Apple Speech Recognition/Synthesis is not simply an accessibility tool (however, there is a range of accessibility options in OSX, including Apple VoiceOver, which fills a similar role to Microsoft Narrator) - it is a useful way for anyone to interact with their computer, and it comes out of the box with twenty unique voices.


Now if only I could figure out how to turn the holodeck on...

Posted:
10 July 2006, 18:45
Tags:
MacOS X
User Interface

There have been 2 comments.

Mike @ 2006-Oct-21 10:46
This may be an old article, but in the defence of Windows I must point out that it does infact have Speech Recognition (good luck finding it in XP, when you're not in Word atleast, but it's quite obvious in Vista).
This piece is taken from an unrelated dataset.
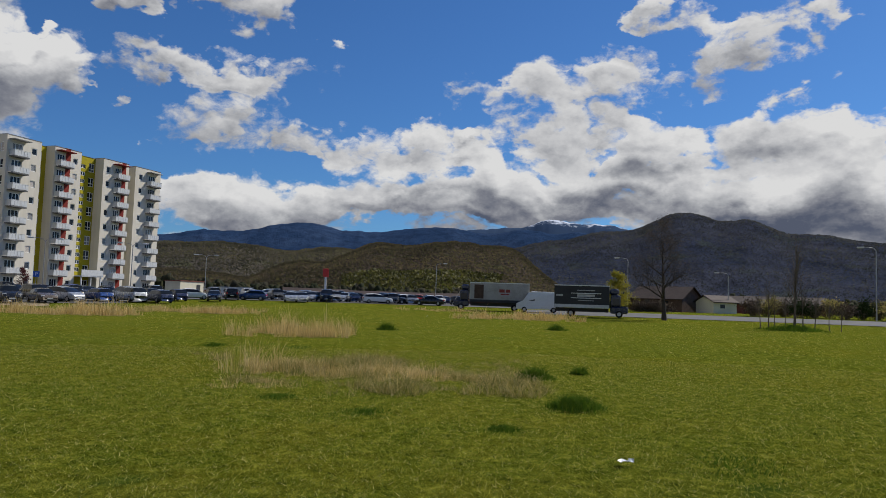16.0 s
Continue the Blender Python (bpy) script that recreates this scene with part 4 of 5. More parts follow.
def cargo_van(az, r, turn, paint, label, stripe=None):
    x, y, _ = at(az, r)
    v = thing("van", pose(x, y, foot(az, r) + 0.05, 0, 0, 90 + az + turn), label, "van")
    prof = ((-2.8, 0.4), (-2.85, 0.9), (-2.80, 2.45), (-2.6, 2.58), (0.9, 2.62), (1.35, 2.45), (2.05, 1.45), (2.75, 1.15), (2.9, 0.8), (2.85, 0.4))
    s = Shape()
    n = len(prof)
    widths = [(-0.98, 0), (-0.80, 1), (0.80, 1), (0.98, 0)]
    for y0, inner in widths:
        s.v += [(px_ * (0.99 if inner else 1), y0 * (0.92 if z > 1.5 and not inner else 1), z + (0.03 if inner and z > 2 else 0)) for px_, z in prof]
    for j in range(3):
        for i in range(n):
            k = (i + 1) % n
            s.f.append((j * n + i, j * n + k, (j + 1) * n + k, (j + 1) * n + i))
            s.m.append(0)
    s.f += [tuple(reversed(range(n))), tuple(range(3 * n, 4 * n))]
    s.m += [0, 0]
    part("body", s.mesh("body", PAINT[paint]), v)
    s = Shape()
    s.quad(((1.38, -0.78, 2.43), (2.06, -0.82, 1.49), (2.06, 0.82, 1.49), (1.38, 0.78, 2.43)))
    part("windscreen", s.mesh("windscreen", CAR_GLASS), v, pose(0.03, 0, 0.03))
    for sy in (-1, 1):
        s = Shape()
        s.quad(((0.55, sy * 0.965, 1.45), (1.85, sy * 0.965, 1.45), (1.35, sy * 0.915, 2.2), (0.55, sy * 0.915, 2.2)))
        part("side_window", s.mesh("side_window", CAR_GLASS), v)
        s = Shape()
        s.box(2.72, 2.86, sy * 0.72 - 0.14, sy * 0.72 + 0.14, 0.92, 1.10, 0, 0.02)
        part("headlight", s.mesh("headlight", LAMP_CLEAR), v)
        if stripe:
            s = Shape()
            s.box(-2.7, 2.6, sy * 0.985 - 0.01, sy * 0.985 + 0.01, 0.75, 1.05)
            part("stripe", s.mesh("stripe", stripe), v)
    wheels(v, (-1.85, 1.85), 0.35, 0.98)
    return v


cargo_van(-86.95, 97.0, 92, "white", "white panel van parked between two lorries")
cargo_van(10.7, 95.0, 38, "white", "white ambulance van with a red stripe", BRIGHT_RED)

# ---- hills ----
def piece_mesh(name, verts, faces, mat):
    """A mesh from numpy arrays: verts (n, 3), faces (m, k)."""
    me = bpy.data.meshes.new(name)
    k = faces.shape[1]
    me.vertices.add(len(verts))
    me.vertices.foreach_set("co", np.asarray(verts, dtype=np.float32).ravel())
    me.loops.add(faces.size)
    me.loops.foreach_set("vertex_index", faces.ravel().astype(np.int32))
    me.polygons.add(len(faces))
    me.polygons.foreach_set("loop_start", np.arange(0, faces.size, k, dtype=np.int32))
    me.polygons.foreach_set("loop_total", np.full(len(faces), k, dtype=np.int32))
    me.materials.append(mat)
    me.update(calc_edges=True)
    return me


def fractal(x, y, scale, seed):
    return sum(0.5 ** i * noise.noise((x * scale * 2 ** i, y * scale * 2 ** i, seed)) for i in range(5))


class Range:
    """A range of hills: peaks along the azimuth on a base, rising from r0 to a crest at r1."""

    def __init__(self, r0, r1, base, seed, rough, jag=0.15):
        self.jag = jag
        self.r0, self.r1, self.base, self.seed, self.rough, self.peaks = r0, r1, base, seed, rough, []

    def peak(self, az, el, width):
        self.peaks.append((az, el, width))
        return self

    def crest(self, az):
        tops = [(el - self.base) * math.exp(-((az - c) / w) ** 2) for c, el, w in self.peaks]
        jag = self.jag * (noise.noise((az * 0.45, 0, self.seed)) + 0.5 * noise.noise((az * 1.5, 0, self.seed + 2)) + 0.25 * noise.noise((az * 5, 0, self.seed + 4)))
        return self.base + sum(t ** 3 for t in tops) ** (1 / 3) + jag

    def height(self, az, r):
        s = (r - self.r0) / (self.r1 - self.r0)
        top = self.r1 * math.tan(radians(self.crest(az)))
        x, y, _ = at(az, r)
        rise = ease(s, -0.05, 1.0) ** 1.15 if s <= 1 else 1 - 0.5 * (s - 1)
        wob = self.rough * top * fractal(x, y, 3.2 / self.r1, self.seed) * min(1, s * 2) * (0.35 if s > 0.97 else 1)
        return 1.2 + max(-3, top * rise + wob)

    def build(self, name, mat, az0, az1, steps, label, rows=26, category="hills"):
        v = []
        for j in range(rows + 4):
            r = self.r0 + (self.r1 - self.r0) * j / rows
            for i in range(steps + 1):
                az = az0 + (az1 - az0) * i / steps
                x, y, _ = at(az, r)
                v.append((x, y, self.height(az, r)))
        n = steps + 1
        f = [(j * n + i, j * n + i + 1, (j + 1) * n + i + 1, (j + 1) * n + i) for j in range(rows + 3) for i in range(steps)]
        me = piece_mesh(name, np.array(v), np.array(f)[:, ::-1], mat)
        me.polygons.foreach_set("use_smooth", [True] * len(f))
        return tagged(new(name, me), label, category, "", "structure")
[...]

XP's was hopeless (the American accent problem). Vista's is a vast improvement, "open Windows Media Player", and then "play Hello Goodbye - The Beatles" provides the expected result. Where it lets itself down though, is with programmes with a nonstandard interface. It is, for instance, hell to get Firefox to navigate to a page without using the mousegrid or "show numbers" to select the address bar, then manually spelling out a web-site address (often with the keyboard ;)), and then using the mousegrid or "show numbers" again to click the go button. You can click links fine though.

Sadly, though, Windows doesn't talk back.
Peter @ 2006-Oct-21 17:12
Thanks for the info! :)

Unfortunately, the XP version appears to only come with MS Office or the PLUS! pack - neither of which are things I'd want to waste money on.

Interesting to know Vista is including it though - it's not something I've seen mentioned as a feature anywhere, which I guess just shows how people still mostly treat PCs as simply mouse+keyboard+screen, rather than looking towards what they should become.